━━━ Data lines

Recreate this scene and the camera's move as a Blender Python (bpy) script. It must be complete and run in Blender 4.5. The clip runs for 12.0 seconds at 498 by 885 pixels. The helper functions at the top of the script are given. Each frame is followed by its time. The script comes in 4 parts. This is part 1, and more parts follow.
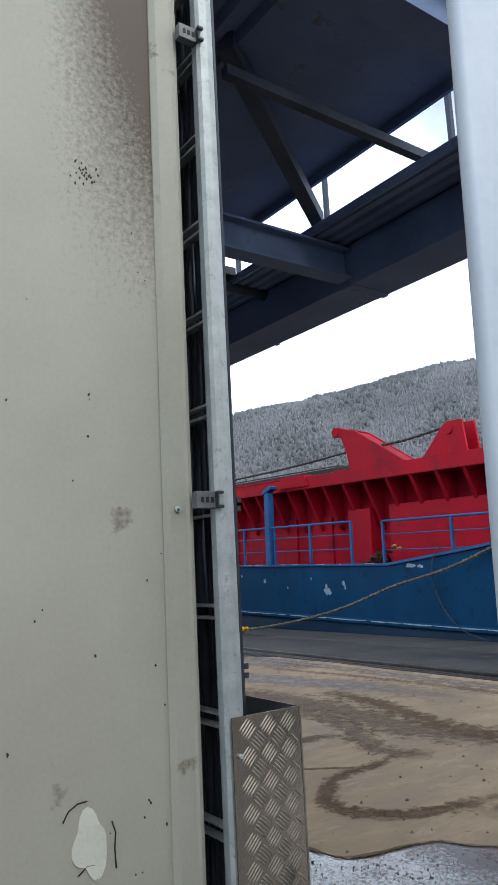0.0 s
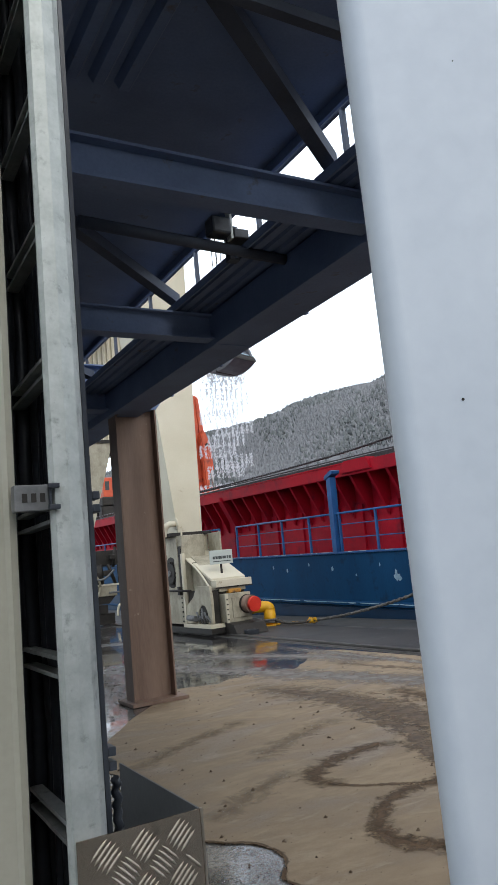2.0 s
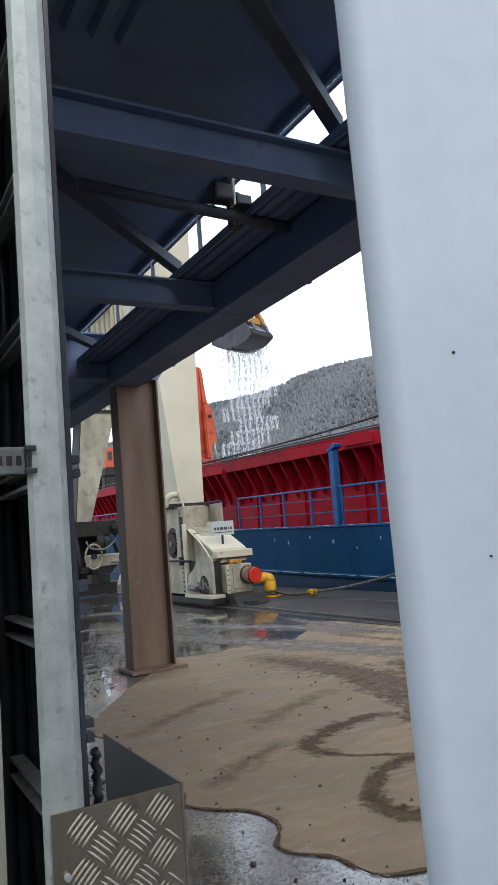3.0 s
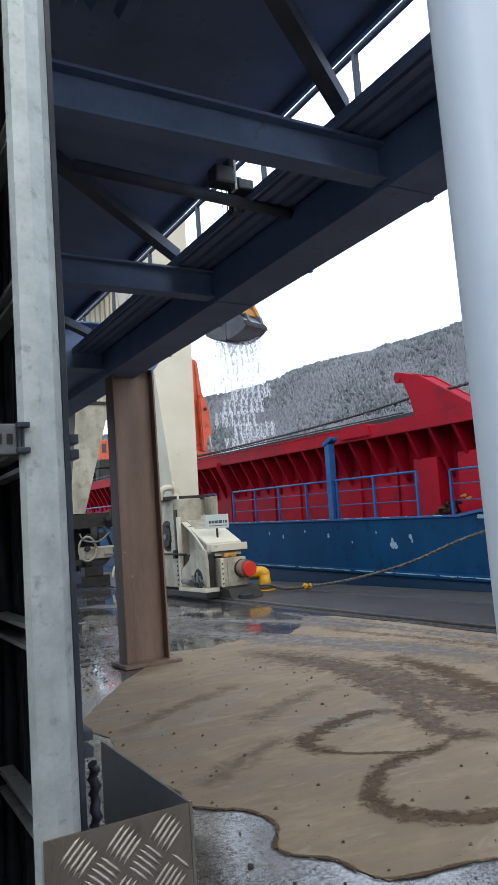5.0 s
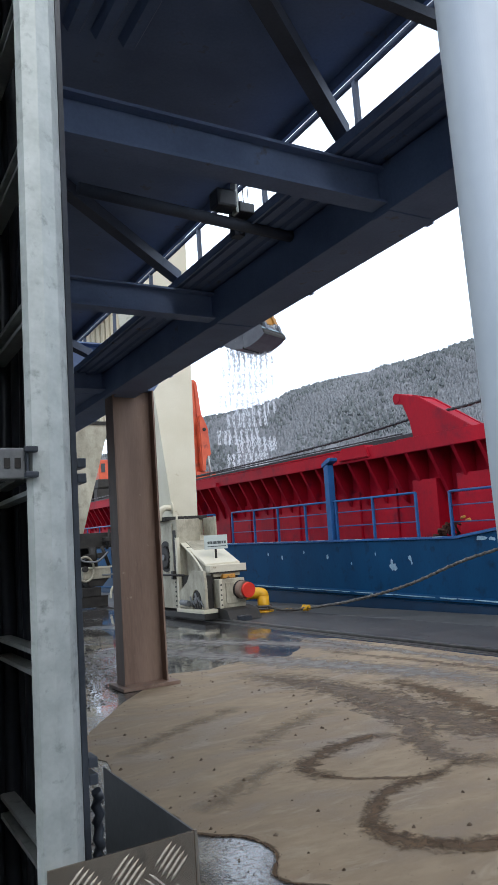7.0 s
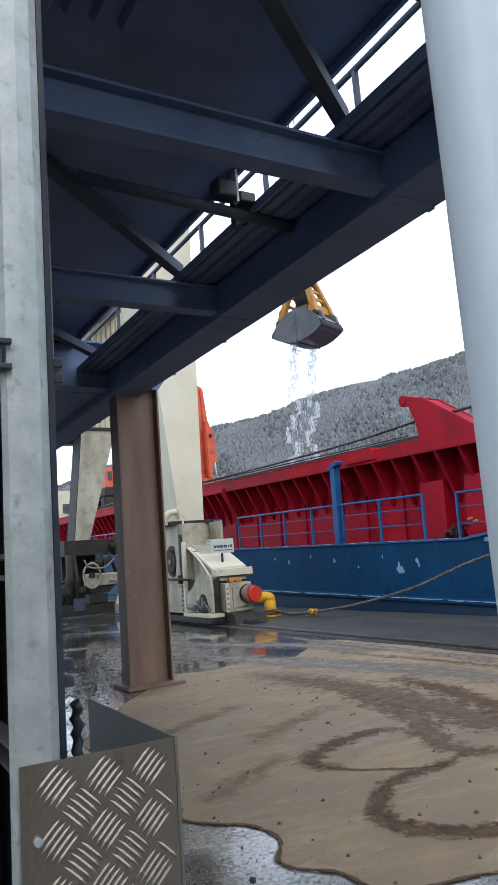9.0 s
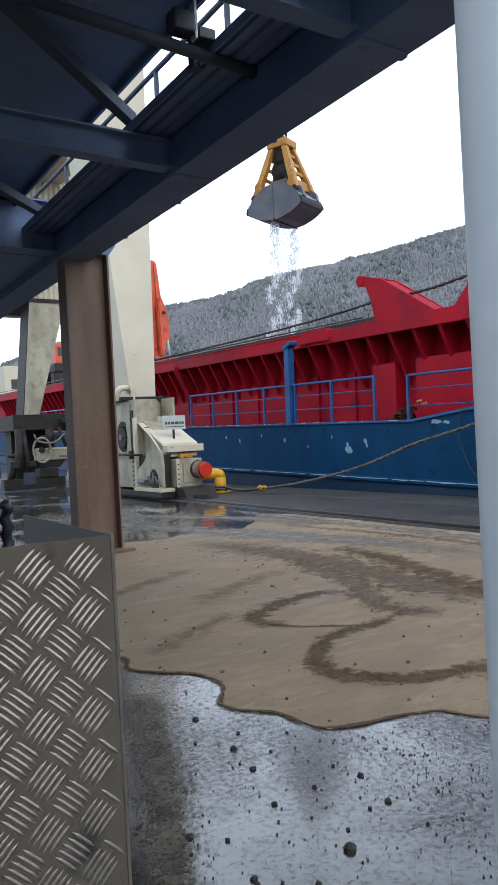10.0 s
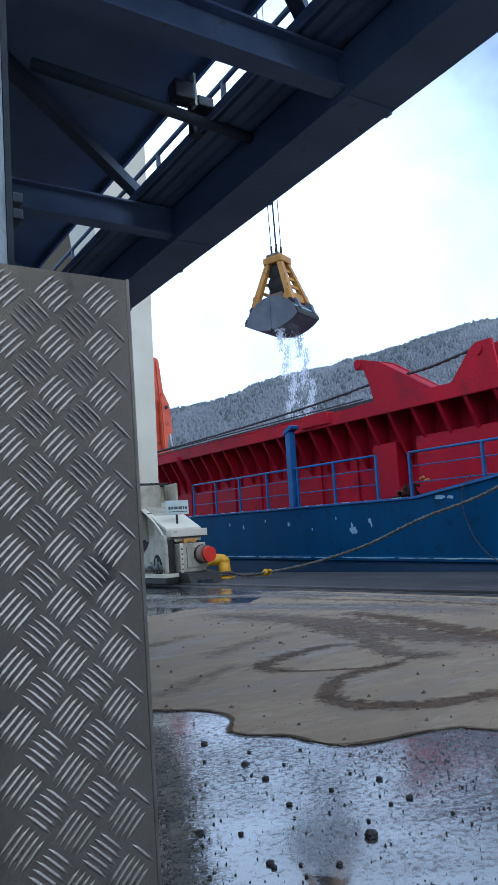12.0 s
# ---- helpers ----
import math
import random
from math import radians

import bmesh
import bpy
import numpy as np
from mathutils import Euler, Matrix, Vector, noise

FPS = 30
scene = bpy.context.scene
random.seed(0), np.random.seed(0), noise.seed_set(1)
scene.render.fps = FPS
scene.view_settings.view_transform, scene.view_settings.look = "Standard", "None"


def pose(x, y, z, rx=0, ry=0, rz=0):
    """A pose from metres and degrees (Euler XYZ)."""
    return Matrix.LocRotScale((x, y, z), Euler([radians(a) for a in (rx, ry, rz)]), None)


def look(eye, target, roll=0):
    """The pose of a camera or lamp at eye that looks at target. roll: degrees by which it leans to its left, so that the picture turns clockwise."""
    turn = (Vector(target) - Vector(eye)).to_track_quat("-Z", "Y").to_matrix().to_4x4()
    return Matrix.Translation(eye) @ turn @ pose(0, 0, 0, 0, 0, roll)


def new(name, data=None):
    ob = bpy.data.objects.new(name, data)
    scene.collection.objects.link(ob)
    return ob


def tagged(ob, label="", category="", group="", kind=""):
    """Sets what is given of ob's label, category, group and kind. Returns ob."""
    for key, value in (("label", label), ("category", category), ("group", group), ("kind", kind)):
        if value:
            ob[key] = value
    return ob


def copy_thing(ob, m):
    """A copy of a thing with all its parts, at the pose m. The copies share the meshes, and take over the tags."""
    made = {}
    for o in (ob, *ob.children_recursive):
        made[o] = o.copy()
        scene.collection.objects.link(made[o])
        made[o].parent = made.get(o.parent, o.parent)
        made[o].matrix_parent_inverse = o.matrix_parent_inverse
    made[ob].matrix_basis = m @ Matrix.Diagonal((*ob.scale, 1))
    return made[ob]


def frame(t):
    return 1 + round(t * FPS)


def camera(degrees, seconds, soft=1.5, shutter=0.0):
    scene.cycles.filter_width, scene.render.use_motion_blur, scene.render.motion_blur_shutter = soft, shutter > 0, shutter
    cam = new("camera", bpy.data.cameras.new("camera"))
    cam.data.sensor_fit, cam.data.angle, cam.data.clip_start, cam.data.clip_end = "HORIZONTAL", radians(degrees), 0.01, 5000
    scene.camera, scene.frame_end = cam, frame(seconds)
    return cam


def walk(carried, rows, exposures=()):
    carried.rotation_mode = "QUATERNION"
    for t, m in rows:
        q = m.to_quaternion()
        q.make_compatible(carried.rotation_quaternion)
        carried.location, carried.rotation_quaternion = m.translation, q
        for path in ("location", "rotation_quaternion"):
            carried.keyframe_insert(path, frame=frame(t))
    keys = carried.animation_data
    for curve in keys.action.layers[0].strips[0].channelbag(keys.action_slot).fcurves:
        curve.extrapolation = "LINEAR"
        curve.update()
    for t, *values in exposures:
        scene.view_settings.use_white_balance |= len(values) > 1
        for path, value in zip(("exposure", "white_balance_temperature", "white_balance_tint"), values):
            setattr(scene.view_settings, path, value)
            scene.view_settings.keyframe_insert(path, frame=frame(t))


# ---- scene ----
cam = camera(37.7, 12.0)
PATH = [
    (0, (0.071, 0.143, 1.686), (1.219, 1.745, 2.025), -2.9),
    (0.5, (0.305, 0.283, 1.731), (1.607, 1.763, 2.07), -3.8),
    (1, (0.598, 0.381, 1.7), (1.706, 2.005, 2.07), -3.8),
    (1.5, (0.758, 0.44, 1.719), (1.765, 2.134, 2.057), -5.0),
    (2, (0.75, 0.489, 1.725), (1.734, 2.2, 2.045), -5.6),
    (2.5, (0.752, 0.518, 1.718), (1.74, 2.237, 1.981), -5.1),
    (3, (0.8, 0.525, 1.718), (1.775, 2.254, 1.964), -4.8),
    (5, (0.83, 0.656, 1.716), (1.818, 2.379, 1.944), -4.3),
    (5.5, (0.835, 0.662, 1.721), (1.833, 2.379, 1.956), -4.4),
    (6, (0.829, 0.662, 1.722), (1.825, 2.375, 1.988), -4.3),
    (6.5, (0.817, 0.655, 1.724), (1.809, 2.368, 2.005), -4.0),
    (8.5, (0.838, 0.67, 1.645), (1.824, 2.387, 1.93), -4.6),
    (9, (0.865, 0.688, 1.57), (1.839, 2.407, 1.88), -4.4),
    (9.5, (0.913, 0.757, 1.497), (1.965, 2.455, 1.597), -4.0),
    (10, (0.913, 0.771, 1.456), (1.991, 2.455, 1.439), -3.0),
    (10.5, (0.922, 0.788, 1.402), (1.974, 2.489, 1.384), -3.0),
    (11, (0.908, 0.812, 1.176), (1.981, 2.49, 1.359), -2.1),
    (11.5, (0.867, 0.777, 1.003), (1.885, 2.463, 1.347), -3.2),
    (12, (0.876, 0.786, 0.994), (1.954, 2.45, 1.254), -4.3),
]
walk(cam, [(t, look(eye, target, roll)) for t, eye, target, roll in PATH], [(0, 0.05, 6500, 8), (0.5, -0.3, 6550, 8), (1.0, -0.68, 6750, 8), (1.5, -0.1, 6900, 8), (2.5, 0.0, 6800, 8), (5, 0.13, 6450, 8), (9.0, 0.13, 6450, 8), (10.5, -0.05, 6300, 8), (11.0, -0.35, 5600, 6), (12, -0.22, 5250, 6)])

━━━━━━

## Given problem
The pictures should not be reproduced; quote all of the other material exactly.

## Output for this task
Recreate this scene and the camera's move as a Blender Python (bpy) script. It must be complete and run in Blender 4.5. The clip runs for 12.0 seconds at 498 by 885 pixels. The helper functions at the top of the script are given. Each frame is followed by its time. The script comes in 4 parts. This is part 1, and more parts follow.
0.0 s
2.0 s
3.0 s
5.0 s
7.0 s
9.0 s
10.0 s
12.0 s
# ---- helpers ----
import math
import random
from math import radians

import bmesh
import bpy
import numpy as np
from mathutils import Euler, Matrix, Vector, noise

FPS = 30
scene = bpy.context.scene
random.seed(0), np.random.seed(0), noise.seed_set(1)
scene.render.fps = FPS
scene.view_settings.view_transform, scene.view_settings.look = "Standard", "None"


def pose(x, y, z, rx=0, ry=0, rz=0):
    """A pose from metres and degrees (Euler XYZ)."""
    return Matrix.LocRotScale((x, y, z), Euler([radians(a) for a in (rx, ry, rz)]), None)


def look(eye, target, roll=0):
    """The pose of a camera or lamp at eye that looks at target. roll: degrees by which it leans to its left, so that the picture turns clockwise."""
    turn = (Vector(target) - Vector(eye)).to_track_quat("-Z", "Y").to_matrix().to_4x4()
    return Matrix.Translation(eye) @ turn @ pose(0, 0, 0, 0, 0, roll)


def new(name, data=None):
    ob = bpy.data.objects.new(name, data)
    scene.collection.objects.link(ob)
    return ob


def tagged(ob, label="", category="", group="", kind=""):
    """Sets what is given of ob's label, category, group and kind. Returns ob."""
    for key, value in (("label", label), ("category", category), ("group", group), ("kind", kind)):
        if value:
            ob[key] = value
    return ob


def copy_thing(ob, m):
    """A copy of a thing with all its parts, at the pose m. The copies share the meshes, and take over the tags."""
    made = {}
    for o in (ob, *ob.children_recursive):
        made[o] = o.copy()
        scene.collection.objects.link(made[o])
        made[o].parent = made.get(o.parent, o.parent)
        made[o].matrix_parent_inverse = o.matrix_parent_inverse
    made[ob].matrix_basis = m @ Matrix.Diagonal((*ob.scale, 1))
    return made[ob]


def frame(t):
    return 1 + round(t * FPS)


def camera(degrees, seconds, soft=1.5, shutter=0.0):
    scene.cycles.filter_width, scene.render.use_motion_blur, scene.render.motion_blur_shutter = soft, shutter > 0, shutter
    cam = new("camera", bpy.data.cameras.new("camera"))
    cam.data.sensor_fit, cam.data.angle, cam.data.clip_start, cam.data.clip_end = "HORIZONTAL", radians(degrees), 0.01, 5000
    scene.camera, scene.frame_end = cam, frame(seconds)
    return cam


def walk(carried, rows, exposures=()):
    carried.rotation_mode = "QUATERNION"
    for t, m in rows:
        q = m.to_quaternion()
        q.make_compatible(carried.rotation_quaternion)
        carried.location, carried.rotation_quaternion = m.translation, q
        for path in ("location", "rotation_quaternion"):
            carried.keyframe_insert(path, frame=frame(t))
    keys = carried.animation_data
    for curve in keys.action.layers[0].strips[0].channelbag(keys.action_slot).fcurves:
        curve.extrapolation = "LINEAR"
        curve.update()
    for t, *values in exposures:
        scene.view_settings.use_white_balance |= len(values) > 1
        for path, value in zip(("exposure", "white_balance_temperature", "white_balance_tint"), values):
            setattr(scene.view_settings, path, value)
            scene.view_settings.keyframe_insert(path, frame=frame(t))


# ---- scene ----
cam = camera(37.7, 12.0)
PATH = [
    (0, (0.071, 0.143, 1.686), (1.219, 1.745, 2.025), -2.9),
    (0.5, (0.305, 0.283, 1.731), (1.607, 1.763, 2.07), -3.8),
    (1, (0.598, 0.381, 1.7), (1.706, 2.005, 2.07), -3.8),
    (1.5, (0.758, 0.44, 1.719), (1.765, 2.134, 2.057), -5.0),
    (2, (0.75, 0.489, 1.725), (1.734, 2.2, 2.045), -5.6),
    (2.5, (0.752, 0.518, 1.718), (1.74, 2.237, 1.981), -5.1),
    (3, (0.8, 0.525, 1.718), (1.775, 2.254, 1.964), -4.8),
    (5, (0.83, 0.656, 1.716), (1.818, 2.379, 1.944), -4.3),
    (5.5, (0.835, 0.662, 1.721), (1.833, 2.379, 1.956), -4.4),
    (6, (0.829, 0.662, 1.722), (1.825, 2.375, 1.988), -4.3),
    (6.5, (0.817, 0.655, 1.724), (1.809, 2.368, 2.005), -4.0),
    (8.5, (0.838, 0.67, 1.645), (1.824, 2.387, 1.93), -4.6),
    (9, (0.865, 0.688, 1.57), (1.839, 2.407, 1.88), -4.4),
    (9.5, (0.913, 0.757, 1.497), (1.965, 2.455, 1.597), -4.0),
    (10, (0.913, 0.771, 1.456), (1.991, 2.455, 1.439), -3.0),
    (10.5, (0.922, 0.788, 1.402), (1.974, 2.489, 1.384), -3.0),
    (11, (0.908, 0.812, 1.176), (1.981, 2.49, 1.359), -2.1),
    (11.5, (0.867, 0.777, 1.003), (1.885, 2.463, 1.347), -3.2),
    (12, (0.876, 0.786, 0.994), (1.954, 2.45, 1.254), -4.3),
]
walk(cam, [(t, look(eye, target, roll)) for t, eye, target, roll in PATH], [(0, 0.05, 6500, 8), (0.5, -0.3, 6550, 8), (1.0, -0.68, 6750, 8), (1.5, -0.1, 6900, 8), (2.5, 0.0, 6800, 8), (5, 0.13, 6450, 8), (9.0, 0.13, 6450, 8), (10.5, -0.05, 6300, 8), (11.0, -0.35, 5600, 6), (12, -0.22, 5250, 6)])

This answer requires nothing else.